When the profit and lose mechanism is taken out of the picture, the result is ALWAYS inefficiency and a lower standard of living - think DMV. This is not because those involved in organizations like government bureaucracies are always incompetent and inefficient, it's simply that there is no other result possible. They have no feedback to tell them if what they are doing is working or not. Even if an agency begins with the best possible intentions and product, like the East German car, Tabrant, which was cutting edge when first entering production, but remained the EXACT SAME CAR for 30 years, they will very quickly become inefficient and wasteful simply from a lack of feedback provided by a free market. Ask yourself, would you be excited to buy a 1981 Ford today? They had no reason whatsoever to modernize and update the only car in existence in a government-run economy.

Sowell shines when he takes on economic fallacies and myths. A particular enlightening passage destroys the myth of "trickle-down economics." He states this has never been an economic theory and never will be. Money does not "trickle-down" in a business. It trickles-up. The owner and investors are the last to get paid, not the first. He uses Amazon as an example. Amazon went several years without making a profit at all. But their investors were willing to wait many years for a payout while continuing to pay employees, vendors, and other costs associated with the business. The little guy was paid first! The big guy was paid last, and many never get the payout if they run out of capital before they have a chance to make a profit. Yet you will never hear this told in the media. It's always "Tax cuts for the rich in the hopes of trickle down prosperity."

He also discusses the fallacy of greed controlling the markets. The simple fact is that everyone is greedy. That's human nature. Would you willingly give up 20 - 30% of your salary because you personally are not greedy? Of course not. You are not paid according to your greed or according to your employers stinginess. You are paid because that's what you are worth. Of course, every business would love to pay their employees nothing and charge millions for their products. But they cannot. Why? The beauty of the self-regulating free market. No one would work for free and no one would pay millions for a toothbrush. So the ostensibly greedy business man MUST pay his workers to make toothbrushes and charge only a few dollars each so people will buy them. Too bad for him.

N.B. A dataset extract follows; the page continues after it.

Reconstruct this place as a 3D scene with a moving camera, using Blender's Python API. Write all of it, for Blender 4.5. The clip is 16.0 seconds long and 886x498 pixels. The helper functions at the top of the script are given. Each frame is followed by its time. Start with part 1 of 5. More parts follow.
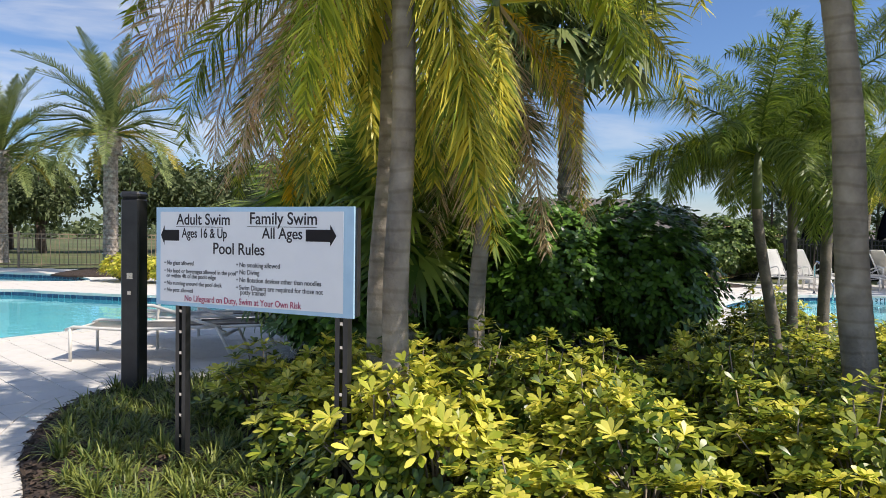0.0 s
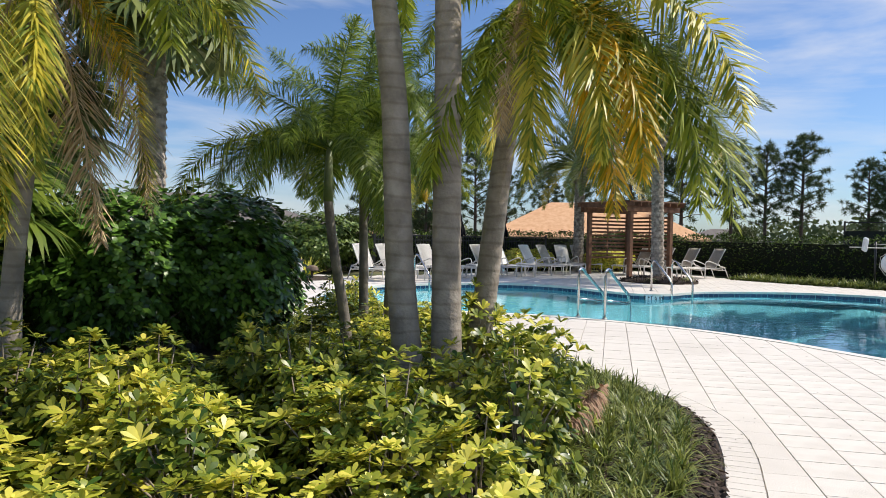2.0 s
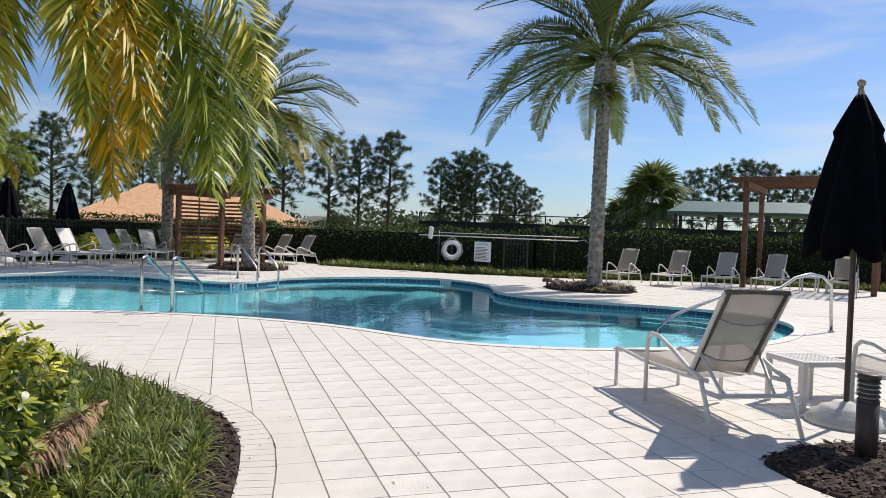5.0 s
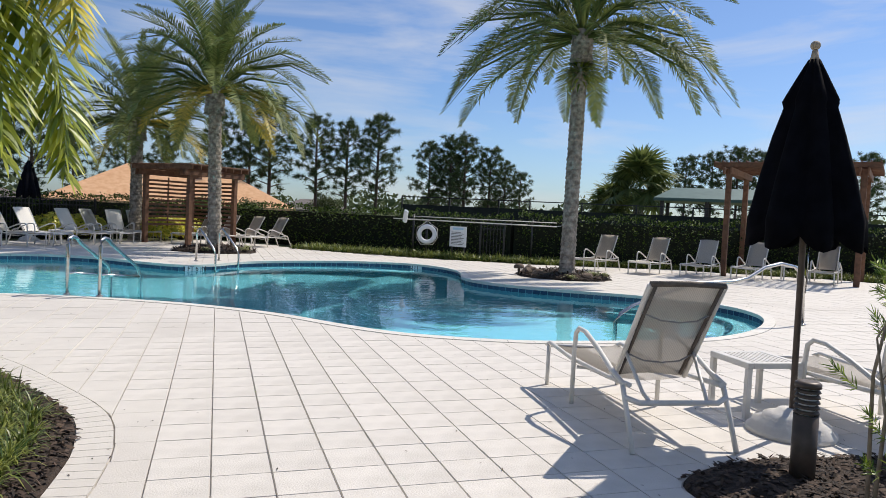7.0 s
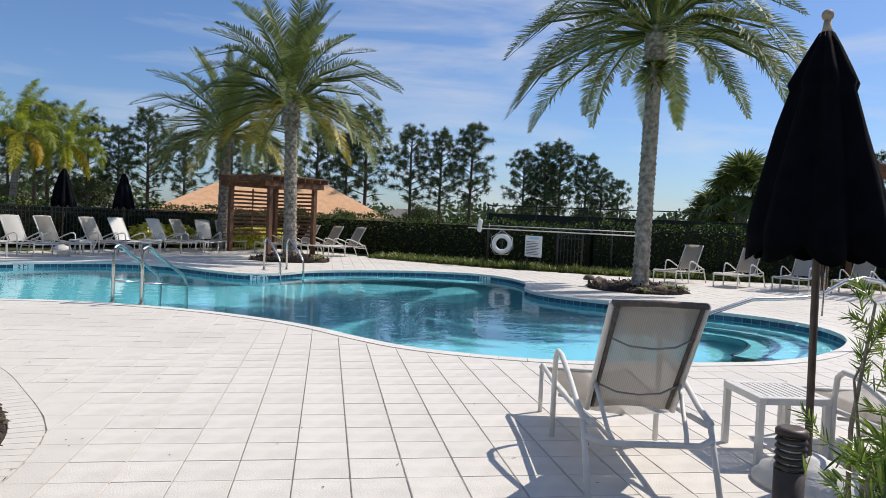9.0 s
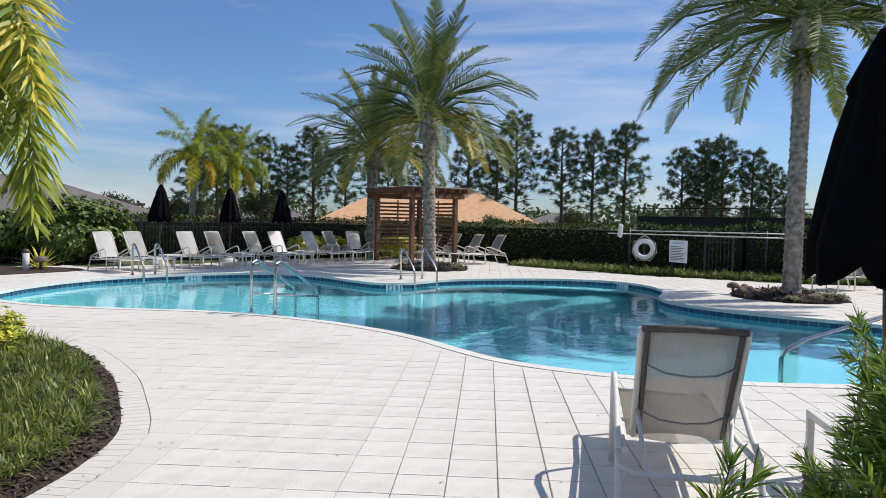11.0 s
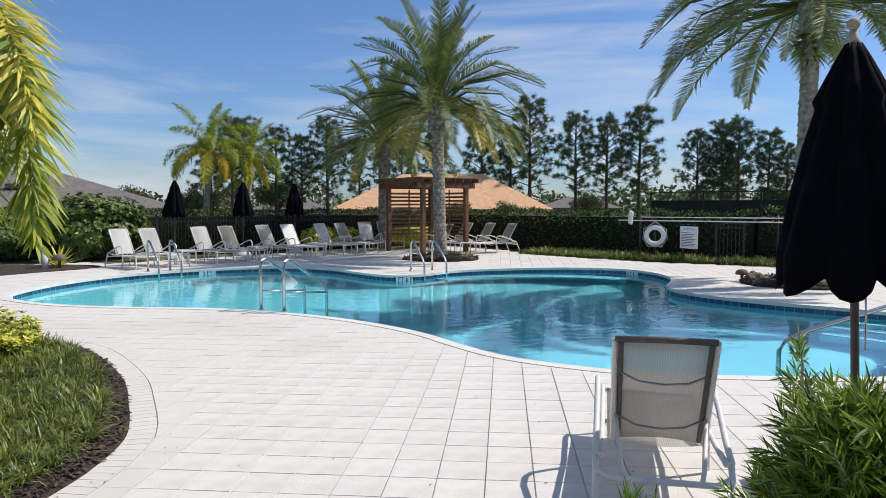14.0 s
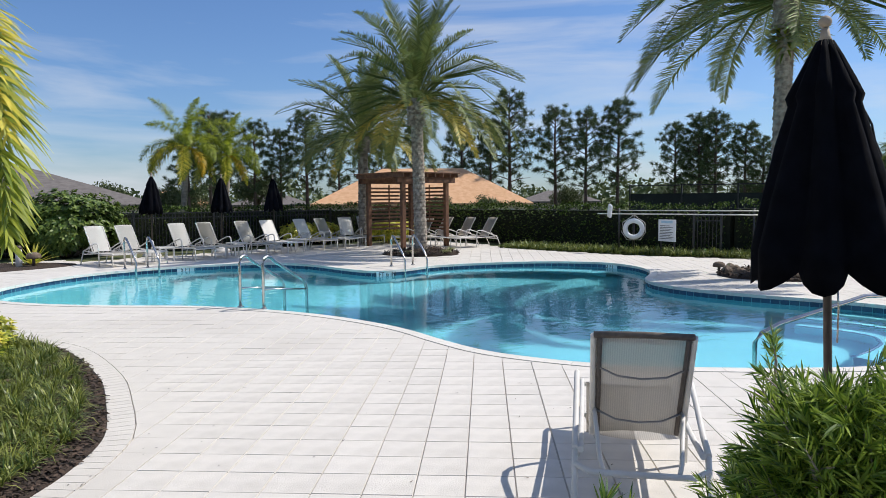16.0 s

This leads to a discussion of the job-killing minimum wage. It's a simple fact that an employer CANNOT pay you more than you are worth. If the minimum wage is $7.25/hour and you do not produce more than $7.25/hour benefit to your employer, you are unemployable. Read that again. The minimum was has had the effect of making certain members of our society, fit, able-bodied, reasonably smart, people unemployable. This is a crime! It is particularly hard on minority youths, who through no fault of their own, do not yet have the skills to provide economic benefits to an employer. With a high level of entry pay, they may never be able to obtain the skills to make them employable.

Read this book. If you cannot stomach 634 pages, read the "Overviews" at end of every chapter. They provide an excellent summary. The book will change your life and expose you to how stupid politicians think you are.